De Nederlandse landbouw zet mineralen uit veevoer en meststoffen efficiënter om in dierlijke en plantaardige producten dan begin jaren ‘90. De verliezen van stikstof en fosfor naar bodem en lucht zijn flink verminderd, mede doordat er minder van deze mineralen wordt aangevoerd. Dit meldt het CBS op basis van onlangs gepubliceerde cijfers over de mineralenbalans in de landbouw.

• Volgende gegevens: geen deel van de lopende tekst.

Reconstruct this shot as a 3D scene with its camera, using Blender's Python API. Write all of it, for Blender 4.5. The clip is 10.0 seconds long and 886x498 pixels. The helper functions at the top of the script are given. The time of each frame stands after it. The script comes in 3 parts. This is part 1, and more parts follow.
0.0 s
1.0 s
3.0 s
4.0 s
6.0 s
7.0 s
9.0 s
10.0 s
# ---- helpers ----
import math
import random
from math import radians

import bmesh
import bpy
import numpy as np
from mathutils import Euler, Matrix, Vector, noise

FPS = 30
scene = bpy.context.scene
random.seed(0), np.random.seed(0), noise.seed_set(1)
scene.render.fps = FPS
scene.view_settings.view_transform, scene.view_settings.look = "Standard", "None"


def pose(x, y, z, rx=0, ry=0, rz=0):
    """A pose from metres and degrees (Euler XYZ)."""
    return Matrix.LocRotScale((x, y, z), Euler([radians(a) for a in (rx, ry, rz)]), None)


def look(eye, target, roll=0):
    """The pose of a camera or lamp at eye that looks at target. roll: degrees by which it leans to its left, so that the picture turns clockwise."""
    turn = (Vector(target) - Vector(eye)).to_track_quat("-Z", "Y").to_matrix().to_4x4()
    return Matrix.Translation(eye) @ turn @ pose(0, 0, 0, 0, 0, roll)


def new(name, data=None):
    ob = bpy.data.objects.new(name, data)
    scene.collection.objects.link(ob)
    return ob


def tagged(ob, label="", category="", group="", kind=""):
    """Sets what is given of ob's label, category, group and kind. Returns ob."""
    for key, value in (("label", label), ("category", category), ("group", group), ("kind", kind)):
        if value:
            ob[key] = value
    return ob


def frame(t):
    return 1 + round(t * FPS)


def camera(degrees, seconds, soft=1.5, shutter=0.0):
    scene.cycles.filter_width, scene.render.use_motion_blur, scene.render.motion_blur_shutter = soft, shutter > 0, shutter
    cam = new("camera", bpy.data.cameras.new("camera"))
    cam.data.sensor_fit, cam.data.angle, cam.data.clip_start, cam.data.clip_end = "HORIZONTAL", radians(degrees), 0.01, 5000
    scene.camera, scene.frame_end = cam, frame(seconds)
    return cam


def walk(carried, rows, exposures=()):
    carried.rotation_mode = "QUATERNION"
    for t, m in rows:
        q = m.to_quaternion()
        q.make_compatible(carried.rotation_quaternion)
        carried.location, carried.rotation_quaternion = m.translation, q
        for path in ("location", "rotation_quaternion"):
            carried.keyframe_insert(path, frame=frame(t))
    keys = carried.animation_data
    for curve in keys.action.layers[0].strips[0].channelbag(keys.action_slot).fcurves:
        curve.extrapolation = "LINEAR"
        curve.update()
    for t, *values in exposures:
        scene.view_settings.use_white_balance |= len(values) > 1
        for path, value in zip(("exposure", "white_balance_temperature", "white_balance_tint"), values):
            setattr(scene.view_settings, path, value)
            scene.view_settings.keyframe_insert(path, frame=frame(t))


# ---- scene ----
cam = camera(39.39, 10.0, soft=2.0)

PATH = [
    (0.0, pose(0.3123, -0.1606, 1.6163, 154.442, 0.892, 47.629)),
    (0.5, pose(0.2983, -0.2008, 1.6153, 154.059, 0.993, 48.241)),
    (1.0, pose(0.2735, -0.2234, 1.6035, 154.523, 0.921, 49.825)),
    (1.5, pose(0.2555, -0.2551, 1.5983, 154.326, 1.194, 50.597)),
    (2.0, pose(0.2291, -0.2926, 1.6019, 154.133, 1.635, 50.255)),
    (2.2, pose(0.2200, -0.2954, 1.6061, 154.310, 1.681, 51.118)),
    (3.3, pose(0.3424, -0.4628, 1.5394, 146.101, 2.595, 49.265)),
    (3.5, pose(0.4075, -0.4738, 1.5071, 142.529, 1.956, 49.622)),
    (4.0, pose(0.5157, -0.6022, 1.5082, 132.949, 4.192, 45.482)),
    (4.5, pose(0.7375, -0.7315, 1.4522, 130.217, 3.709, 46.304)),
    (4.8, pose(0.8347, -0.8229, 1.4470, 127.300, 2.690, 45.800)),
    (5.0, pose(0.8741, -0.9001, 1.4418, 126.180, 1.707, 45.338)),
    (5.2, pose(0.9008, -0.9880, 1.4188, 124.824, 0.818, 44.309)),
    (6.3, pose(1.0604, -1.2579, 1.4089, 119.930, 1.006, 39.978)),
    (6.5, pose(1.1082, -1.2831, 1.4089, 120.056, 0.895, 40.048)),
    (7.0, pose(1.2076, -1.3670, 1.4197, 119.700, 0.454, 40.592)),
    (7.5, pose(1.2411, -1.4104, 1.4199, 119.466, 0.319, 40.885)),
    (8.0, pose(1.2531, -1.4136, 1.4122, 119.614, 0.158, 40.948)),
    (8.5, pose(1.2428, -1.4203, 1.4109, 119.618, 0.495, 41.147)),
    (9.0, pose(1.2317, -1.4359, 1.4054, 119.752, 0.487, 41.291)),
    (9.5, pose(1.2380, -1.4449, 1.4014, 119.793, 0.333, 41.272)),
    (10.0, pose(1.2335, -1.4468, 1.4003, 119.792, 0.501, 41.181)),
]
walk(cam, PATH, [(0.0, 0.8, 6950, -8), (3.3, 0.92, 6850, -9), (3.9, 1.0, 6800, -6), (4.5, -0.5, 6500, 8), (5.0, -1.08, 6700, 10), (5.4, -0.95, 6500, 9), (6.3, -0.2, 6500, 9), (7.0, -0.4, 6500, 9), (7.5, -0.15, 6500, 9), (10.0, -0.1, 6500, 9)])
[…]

In 1990 werd 31 procent van de stikstof uit veevoer en meststoffen omgezet in dierlijke of plantaardige producten. In 2015 was die zogeheten benutting gestegen naar 47 procent, waardoor er dus minder stikstof verloren ging. De afgelopen jaren is dit percentage nagenoeg gelijk gebleven. De fosforbenutting steeg zelfs van 44 naar 93 procent. Hier is nog wel sprake van een toenemende trend.
Minder verlies naar bodem en lucht
Het mestbeleid van de afgelopen 25 jaar resulteerde in steeds kleinere verliezen van aangevoerde mineralen in de landbouw. De bemesting is minder overmatig en de mesttoediening is minder verspillend. In 1990 bleef nog 361 miljoen kilo stikstof in de bodem achter, in 2015 was dit gedaald naar 242 miljoen kilo. Het verlies van stikstof naar de lucht daalde van 263 miljoen kilo in 1990 naar 90 miljoen kilo in 2015. Het bemesten van landbouwgrond vindt tegenwoordig doelmatiger plaats en verliezen uit stallen en mestopslag zijn lager dan toen.
Verlies van fosfor vindt alleen plaats via de bodem en is afgenomen van 69 miljoenkilo in 1990 naar 6 miljoen kilo in 2015. Opvallend is vooral de hoeveelheid via kunstmest aangevoerde fosfor: die is sinds 1990 met 88 procent afgenomen. De Nederlandse landbouwsector lijkt hiermee op weg naar nulverlies van fosfor naar de bodem, ondanks het feit dat de fosfaatproductie van de veestapel in 2016 nog iets hoger lag dan het door de EU vastgestelde fosfaatplafond.
Afnemende aanvoer voedingsstoffen
De afgelopen 25 jaar is de aanvoer van stikstof en fosfor naar veehouderijen (in de vorm van veevoer) en naar akker- en tuinbouw (als meststoffen) aanzienlijk verminderd. De stromen van stikstof en fosfor vanuit de landbouw zelf (dierlijke mest en ruwvoer) zijn flink in omvang afgenomen, net als de industriële toevoer (kunstmest en krachtvoer). Ondanks de afgenomen aanvoer van deze mineralen bleef de afvoer van stikstof en fosfor via landbouwproducten op peil. Een lichte afname van de plantaardige productie werd gecompenseerd door een lichte toename van de dierlijke productie.